THE EXERCISE
Please find all lines in the data that hold the string "this" and copy them.

DATA PROVIDED

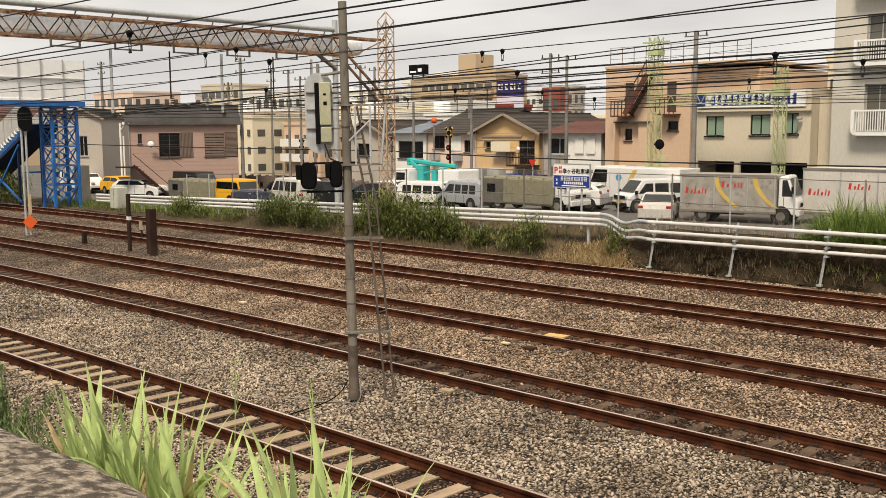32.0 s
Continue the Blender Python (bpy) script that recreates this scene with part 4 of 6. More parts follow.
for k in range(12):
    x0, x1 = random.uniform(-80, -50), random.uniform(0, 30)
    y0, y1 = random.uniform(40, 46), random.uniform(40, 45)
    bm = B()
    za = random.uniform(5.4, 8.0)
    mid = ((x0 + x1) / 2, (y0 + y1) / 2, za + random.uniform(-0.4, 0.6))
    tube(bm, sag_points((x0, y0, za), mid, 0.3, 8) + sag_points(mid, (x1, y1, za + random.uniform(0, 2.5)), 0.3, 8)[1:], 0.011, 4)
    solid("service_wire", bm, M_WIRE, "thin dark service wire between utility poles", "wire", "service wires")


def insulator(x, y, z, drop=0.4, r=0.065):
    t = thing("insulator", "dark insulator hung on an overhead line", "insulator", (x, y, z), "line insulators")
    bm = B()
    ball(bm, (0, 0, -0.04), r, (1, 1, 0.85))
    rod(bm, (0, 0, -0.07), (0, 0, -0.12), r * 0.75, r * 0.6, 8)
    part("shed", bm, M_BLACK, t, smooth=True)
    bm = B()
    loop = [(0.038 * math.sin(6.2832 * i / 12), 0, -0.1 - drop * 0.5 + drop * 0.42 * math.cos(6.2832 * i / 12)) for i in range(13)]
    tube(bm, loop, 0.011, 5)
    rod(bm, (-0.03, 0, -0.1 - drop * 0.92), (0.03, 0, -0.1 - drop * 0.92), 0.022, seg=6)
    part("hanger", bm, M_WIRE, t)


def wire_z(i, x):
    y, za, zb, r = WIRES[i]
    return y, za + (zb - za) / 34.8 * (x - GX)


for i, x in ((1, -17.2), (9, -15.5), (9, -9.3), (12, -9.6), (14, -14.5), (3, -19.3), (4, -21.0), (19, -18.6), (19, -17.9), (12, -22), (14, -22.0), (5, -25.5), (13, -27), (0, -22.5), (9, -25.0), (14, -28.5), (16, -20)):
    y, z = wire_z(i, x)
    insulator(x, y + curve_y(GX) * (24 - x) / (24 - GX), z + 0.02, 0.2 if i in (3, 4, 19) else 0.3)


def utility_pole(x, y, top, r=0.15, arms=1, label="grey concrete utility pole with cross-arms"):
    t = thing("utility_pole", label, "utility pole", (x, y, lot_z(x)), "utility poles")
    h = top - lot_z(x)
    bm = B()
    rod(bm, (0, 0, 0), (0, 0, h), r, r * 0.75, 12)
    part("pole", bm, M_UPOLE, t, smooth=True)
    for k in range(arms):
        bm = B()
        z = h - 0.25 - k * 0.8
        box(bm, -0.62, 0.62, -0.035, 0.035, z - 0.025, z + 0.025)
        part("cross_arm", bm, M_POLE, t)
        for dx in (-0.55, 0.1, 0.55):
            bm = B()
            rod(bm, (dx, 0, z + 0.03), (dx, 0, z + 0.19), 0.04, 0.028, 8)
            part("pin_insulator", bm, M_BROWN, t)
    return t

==

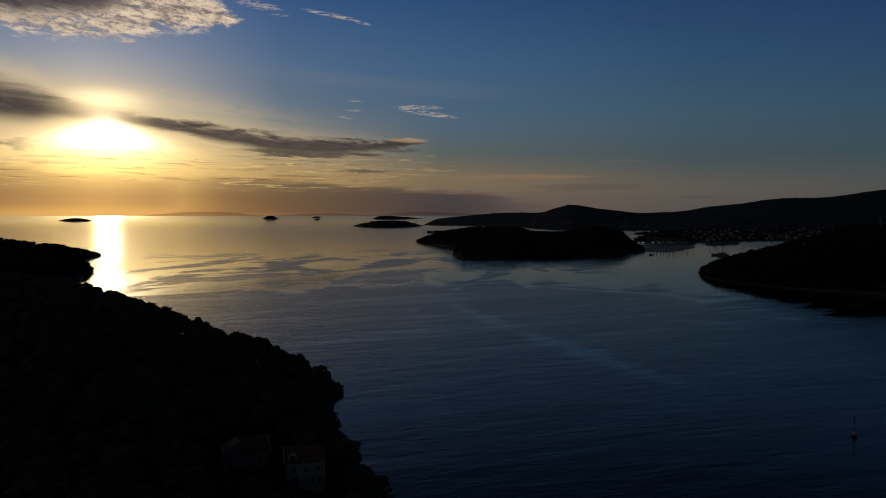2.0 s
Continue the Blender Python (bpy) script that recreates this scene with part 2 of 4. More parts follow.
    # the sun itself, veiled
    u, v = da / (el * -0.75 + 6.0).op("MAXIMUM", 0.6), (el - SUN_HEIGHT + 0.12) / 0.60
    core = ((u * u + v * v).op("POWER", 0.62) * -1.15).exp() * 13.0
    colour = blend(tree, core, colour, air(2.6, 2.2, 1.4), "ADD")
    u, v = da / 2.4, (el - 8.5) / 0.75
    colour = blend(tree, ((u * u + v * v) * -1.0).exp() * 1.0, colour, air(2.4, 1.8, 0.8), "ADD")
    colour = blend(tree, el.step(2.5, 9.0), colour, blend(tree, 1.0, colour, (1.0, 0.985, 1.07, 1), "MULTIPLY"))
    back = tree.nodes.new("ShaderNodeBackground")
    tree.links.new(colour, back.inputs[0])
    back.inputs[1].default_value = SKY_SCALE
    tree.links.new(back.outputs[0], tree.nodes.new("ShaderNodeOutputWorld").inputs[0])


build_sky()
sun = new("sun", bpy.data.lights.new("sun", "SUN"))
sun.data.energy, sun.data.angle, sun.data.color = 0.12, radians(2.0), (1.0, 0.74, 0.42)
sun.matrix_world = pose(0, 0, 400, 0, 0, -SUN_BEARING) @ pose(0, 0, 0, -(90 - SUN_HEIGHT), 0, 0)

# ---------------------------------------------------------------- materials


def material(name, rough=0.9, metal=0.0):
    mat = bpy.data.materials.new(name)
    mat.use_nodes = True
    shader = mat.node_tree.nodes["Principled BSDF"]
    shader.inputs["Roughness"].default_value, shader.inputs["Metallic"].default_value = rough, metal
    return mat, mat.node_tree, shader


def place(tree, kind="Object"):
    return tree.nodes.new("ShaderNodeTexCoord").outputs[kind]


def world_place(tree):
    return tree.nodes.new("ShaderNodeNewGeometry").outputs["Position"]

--

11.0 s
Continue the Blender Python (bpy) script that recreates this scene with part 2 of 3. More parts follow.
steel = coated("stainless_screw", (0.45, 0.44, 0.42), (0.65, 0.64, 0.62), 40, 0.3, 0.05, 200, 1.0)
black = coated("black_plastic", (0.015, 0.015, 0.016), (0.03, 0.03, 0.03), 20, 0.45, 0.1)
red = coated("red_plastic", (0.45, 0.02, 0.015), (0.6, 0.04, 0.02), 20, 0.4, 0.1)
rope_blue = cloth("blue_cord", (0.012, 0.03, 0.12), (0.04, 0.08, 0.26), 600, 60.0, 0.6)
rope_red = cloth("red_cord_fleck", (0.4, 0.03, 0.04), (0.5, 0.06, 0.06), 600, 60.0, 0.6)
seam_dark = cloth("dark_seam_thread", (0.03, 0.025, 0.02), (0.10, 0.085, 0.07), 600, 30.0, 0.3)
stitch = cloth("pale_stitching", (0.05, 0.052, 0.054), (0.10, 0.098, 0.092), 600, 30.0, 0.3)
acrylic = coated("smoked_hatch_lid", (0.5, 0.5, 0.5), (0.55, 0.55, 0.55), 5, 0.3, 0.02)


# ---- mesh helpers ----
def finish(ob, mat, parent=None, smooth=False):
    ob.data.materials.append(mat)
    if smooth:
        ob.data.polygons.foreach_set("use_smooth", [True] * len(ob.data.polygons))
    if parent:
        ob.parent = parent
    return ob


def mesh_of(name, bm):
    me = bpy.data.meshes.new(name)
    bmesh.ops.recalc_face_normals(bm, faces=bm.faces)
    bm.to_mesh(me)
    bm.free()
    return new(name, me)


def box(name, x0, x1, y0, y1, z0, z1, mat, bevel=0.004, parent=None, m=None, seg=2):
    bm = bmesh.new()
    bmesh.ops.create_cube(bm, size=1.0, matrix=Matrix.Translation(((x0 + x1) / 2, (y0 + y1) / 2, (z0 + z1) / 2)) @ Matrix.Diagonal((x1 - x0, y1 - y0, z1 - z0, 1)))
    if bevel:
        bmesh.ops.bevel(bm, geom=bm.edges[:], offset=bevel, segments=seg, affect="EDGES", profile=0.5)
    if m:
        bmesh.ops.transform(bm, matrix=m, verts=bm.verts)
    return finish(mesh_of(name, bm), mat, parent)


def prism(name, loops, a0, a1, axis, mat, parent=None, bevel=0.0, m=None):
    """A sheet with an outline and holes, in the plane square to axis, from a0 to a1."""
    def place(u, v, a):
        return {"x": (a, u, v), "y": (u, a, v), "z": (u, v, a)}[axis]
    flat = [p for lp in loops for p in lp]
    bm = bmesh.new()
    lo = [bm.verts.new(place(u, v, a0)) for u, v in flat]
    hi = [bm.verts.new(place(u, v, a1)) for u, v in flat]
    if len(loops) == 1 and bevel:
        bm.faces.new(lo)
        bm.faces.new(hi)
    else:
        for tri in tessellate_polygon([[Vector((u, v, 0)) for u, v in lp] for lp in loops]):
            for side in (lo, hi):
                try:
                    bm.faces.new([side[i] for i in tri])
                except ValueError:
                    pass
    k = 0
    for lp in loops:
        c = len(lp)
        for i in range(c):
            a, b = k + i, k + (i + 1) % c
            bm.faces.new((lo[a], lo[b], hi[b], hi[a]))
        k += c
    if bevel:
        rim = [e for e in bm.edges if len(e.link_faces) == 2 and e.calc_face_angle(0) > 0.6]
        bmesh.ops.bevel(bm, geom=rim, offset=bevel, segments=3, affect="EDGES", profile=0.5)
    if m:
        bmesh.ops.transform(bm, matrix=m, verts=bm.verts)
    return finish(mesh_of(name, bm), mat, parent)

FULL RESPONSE
Continue the Blender Python (bpy) script that recreates this scene with part 4 of 6. More parts follow.
Continue the Blender Python (bpy) script that recreates this scene with part 2 of 4. More parts follow.
Continue the Blender Python (bpy) script that recreates this scene with part 2 of 3. More parts follow.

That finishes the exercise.